Posted 11 months ago # -
"shifts are a minimum of four hours"
Why don't you tell that to my **** head store manager who scheduled a bunch of two hour shifts.
Posted 11 months ago # -
alright so in my experience, the shortest shift you get is four hours.
if you have a **** head SM like chaitea you can get two hour shifts, which might work for you i guess
there's no legal minimum for shift length, at least not that i can find. my advice is ask your SM about it. maybe you can do three hour shifts? maybe not?Posted 11 months ago # -
I've seen baristas that regularly have 8-12 hours so there's no minimum amount of hours in order to stay employed. There is, however, a rule that you have to be available 150% of the hours you want (if you want 8 hours a week, you have to be available for 12). There is also a requirement that you have to be available for a certain percentage of your store's operating hours, but I don't know that number off the top of my head.
Most managers in my experience (chaitea's being a notable exception) schedule four hour shifts as the minimum length and don't seem to take kindly to baristas wanting to work shorter shifts than that.
Posted 11 months ago # -
Don't push yourself, darling. You're still in high school. That comes first.
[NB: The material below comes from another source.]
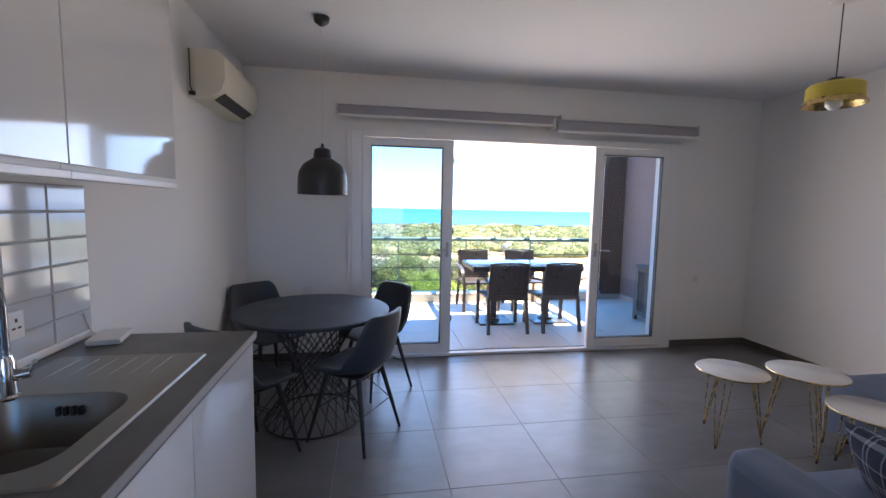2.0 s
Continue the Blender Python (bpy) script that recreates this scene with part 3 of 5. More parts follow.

Write a pretty notice and hand it to them as soon as possible for whatever date you have in mind. You only have to give the two weeks notice, but they'd probably appreciate it if they had a little more time to work with.
Posted 11 months ago # -
I'd leave on good terms and then come back in the spring or after senior year. If you give enough notice and make a good impression on your SM, you should be able to come back for next summer.
Posted 11 months ago # -
Not to highjack the thread, but do you guys tink its better to hand in a notice or speak to your sm first. Not leaving starbucks yet, but dropping my other part time job. I've always spoken in person with my managers first and am now wondering if it would be more professional to write a notice? I'd be giving them about a month's notice either way.
Posted 11 months ago # -
Both at the same time.
Posted 11 months ago # -
One of the baristas at my store had just 8-12 hours weekly.